Visual geo-localization for drones faces critical degradation under weather perturbations, \eg, rain and fog, where existing methods struggle with two inherent limitations: 1) Heavy reliance on limited weather categories that constrain generalization, and 2) Suboptimal disentanglement of entangled scene-weather features through pseudo weather categories. We present WeatherPrompt, a multi-modality learning paradigm that establishes weather-invariant representations through fusing the image embedding with the text context. Our framework introduces two key contributions: First, a Training-free Weather Reasoning mechanism that employs off-the-shelf large multi-modality models to synthesize multi-weather textual descriptions through human-like reasoning. It improves the scalability to unseen or complex weather, and could reflect different weather strength.

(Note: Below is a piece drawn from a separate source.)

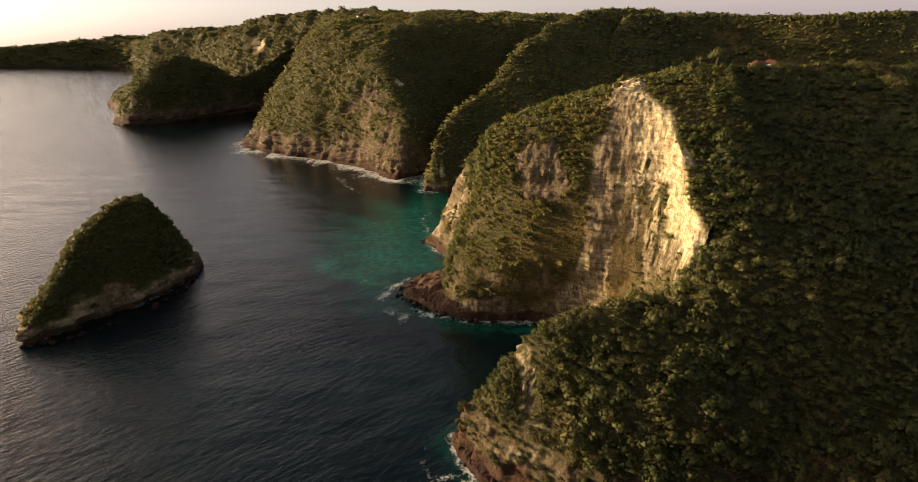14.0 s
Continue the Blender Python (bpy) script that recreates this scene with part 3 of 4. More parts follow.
def back_ridge():
    foot = [(-38, 728, -8), (-42, 736, -5), (-46, 790, -5), (-35, 880, -10), (-5, 970, 5), (70, 1070, 80), (180, 1200, 150), (380, 1400, 190)]
    splash = [(-32, 727, -8), (-37, 742, 22), (-26, 788, 40), (22, 885, 70), (62, 972, 110), (126, 1065, 160), (222, 1190, 214), (400, 1390, 226)]
    lip = [(-22, 726, -8), (-27, 753, 60), (2, 812, 90), (56, 900, 124), (100, 970, 162), (165, 1055, 200), (260, 1180, 228), (440, 1370, 240)]
    crest = [(-8, 725, -8), (-6, 742, 30), (38, 775, 50), (110, 850, 85), (160, 920, 104), (224, 1000, 140), (312, 1110, 168), (500, 1290, 190)]
    inland = [(6, 724, -8), (12, 730, -5), (70, 740, 0), (150, 780, 25), (215, 830, 30), (290, 880, 60), (400, 940, 90), (600, 1080, 120)]
    sections = list(zip(foot, splash, lip, crest, inland))

    def cut(p, w):
        return smooth(1.0, 0.6, np.hypot((p[:, 0] + 20) / 7, (p[:, 2] - 26) / 20) + 0.8 * w) * (p[:, 1] < 800)

    return landform("ridge", sections, 170, 130, lambda p, n, w: np.maximum(smooth(12, 5, p[:, 2] + 6 * w), cut(p, w)), None, lambda p, w: 0.7 * cut(p, w), 1.0, 4.0, 4.0, 61,
                    "steep green wooded ridge running down to the sea", "ridge", split=0.5, furrow=3.0)


def far_headland():
    foot = [(-365, 1250, -5), (-385, 1140, -5), (-392, 1056, -5), (-300, 978, -5), (-205, 916, -5), (-135, 852, -5), (-95, 798, -5), (-58, 810, -5), (-15, 845, -5), (40, 870, -5)]
    splash = [(-358, 1250, 10), (-378, 1140, 10), (-384, 1058, 12), (-294, 980, 14), (-199, 919, 14), (-129, 856, 14), (-86, 804, 12), (-44, 822, 20), (-6, 862, 8), (46, 890, 10)]
    lip = [(-326, 1255, 55), (-346, 1150, 55), (-362, 1076, 50), (-286, 990, 58), (-190, 932, 72), (-120, 875, 78), (-70, 834, 66), (-34, 858, 52), (8, 905, 16), (64, 940, 24)]
    shoulder = [(-284, 1260, 130), (-306, 1168, 130), (-322, 1116, 122), (-258, 1030, 124), (-180, 972, 130), (-124, 922, 126), (-84, 900, 110), (-40, 940, 82), (32, 985, 32), (104, 1005, 48)]
    crest = [(-242, 1275, 200), (-262, 1198, 200), (-276, 1166, 194), (-232, 1110, 194), (-166, 1066, 192), (-128, 1022, 182), (-104, 1000, 168), (-40, 1050, 140), (78, 1070, 76), (164, 1090, 106)]
    inland = [(-208, 1305, 216), (-222, 1240, 216), (-226, 1214, 216), (-190, 1190, 217), (-130, 1170, 217), (-88, 1150, 215), (-50, 1135, 212), (20, 1170, 208), (140, 1190, 206), (240, 1240, 208)]
    back = [(-170, 1420, 234), (-180, 1400, 236), (-185, 1390, 238), (-150, 1385, 240), (-110, 1380, 241), (-60, 1380, 241), (0, 1380, 241), (80, 1390, 239), (160, 1400, 236), (260, 1430, 232)]
    sections = list(zip(foot, splash, lip, shoulder, crest, inland, back))

    def scars(p, w):
        """Two pale breaks high on the face."""
        a, b = (np.hypot((p[:, 0] - x) / 11, (p[:, 2] - z) / 9) for x, z in ((-164, 128), (-86, 120)))
        return smooth(1.1, 0.6, np.minimum(a, b) + 0.6 * w)

    def rock(p, n, wob):
        foot = smooth(46, 26, p[:, 2] + 16 * wob) * smooth(-0.75, -0.2, fbm(p, (16, 16, 50), 3, 84) + 0.012 * (22 - p[:, 2]))
        apex = smooth(1.0, 0.75, np.abs(p[:, 0] + 135) / np.maximum(5, (150 - p[:, 2]) * 0.75) + 0.25 * wob) * smooth(140, 120, p[:, 2])
        apex = np.maximum(apex, scars(p, wob))
        return np.maximum(foot, 0.85 * apex * smooth(-0.25, 0.3, wob + 0.8 * fbm(p, (14, 14, 60), 3, 85)))

    return landform("headland", sections, 230, 190, rock, None, scars, 2.2, 4.0, 9.0, 81, "tall wooded headland with a grey rock face above the surf", split=0.44, foot_wave=7.0, flute=2.0, furrow=4.5)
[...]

Second, to better disentangle the scene and weather feature, we propose a multi-modality framework with the dynamic gating mechanism driven by the text embedding to adaptively reweight and fuse visual features across modalities. The framework is further optimized by the cross-modal objectives, including image-text contrastive learning and image-text matching, which maps the same scene with different weather conditions closer in the respresentation space. Extensive experiments validate that, under diverse weather conditions, our method achieves competitive recall rates compared to state-of-the-art drone geo-localization methods. Notably, it improves Recall@1 by +13.37\% under night conditions and by 18.69\% under fog and snow conditions.

Paper Structure

This paper contains 10 sections, 9 equations, 4 figures, 3 tables.

Figures (4)

  • Figure 1: Example of the proposed Chain-of-Thought description and matching. Our framework generates structured weather and spatial Text Description via stepwise reasoning. We leverage Off-the-shelf Visual Grounding Model (VGM), i.e., XVLM xvlm36 to extract local region cues, which are integrated to further refine the matching process. Finally, we match images using weather description, global scene layout, and local region semantics to retrieve the corresponding satellite-view image.
  • Figure 2: The proposed training-free weather reasoning mechanism. We synthesize drone-view images with diverse weather conditions based on the University-1652 and SUES-200 datasets, covering complex scenarios such as fog, rain, snow, and nighttime. For each synthesized image, we first employ stepwise Chain-of-Thought prompting to generate open-set weather descriptions, including global assessment, local detail analysis, and weather inference. Guided by the inferred weather prior, we then sequentially reason about the scene’s macro layout, structural elements, and topological relationships, ultimately producing high-quality, structured image–text pairs.
  • Figure 3: The proposed multimodal alignment framework. Our model extracts global and local features from drone images and multi-step weather captions, performs multi-granular image-text alignment, and dynamically fuses modalities via weather-driven gating for robust geo-localization.
  • Figure 4: Qualitative comparison under varying weather. While existing methods perform reliably under clear weather, their accuracy drops markedly in adverse conditions. Our approach maintains superior localization performance, especially when drone images are severely affected by weather. Green boxes indicate correct matches, while images in red boxes represent incorrect matches.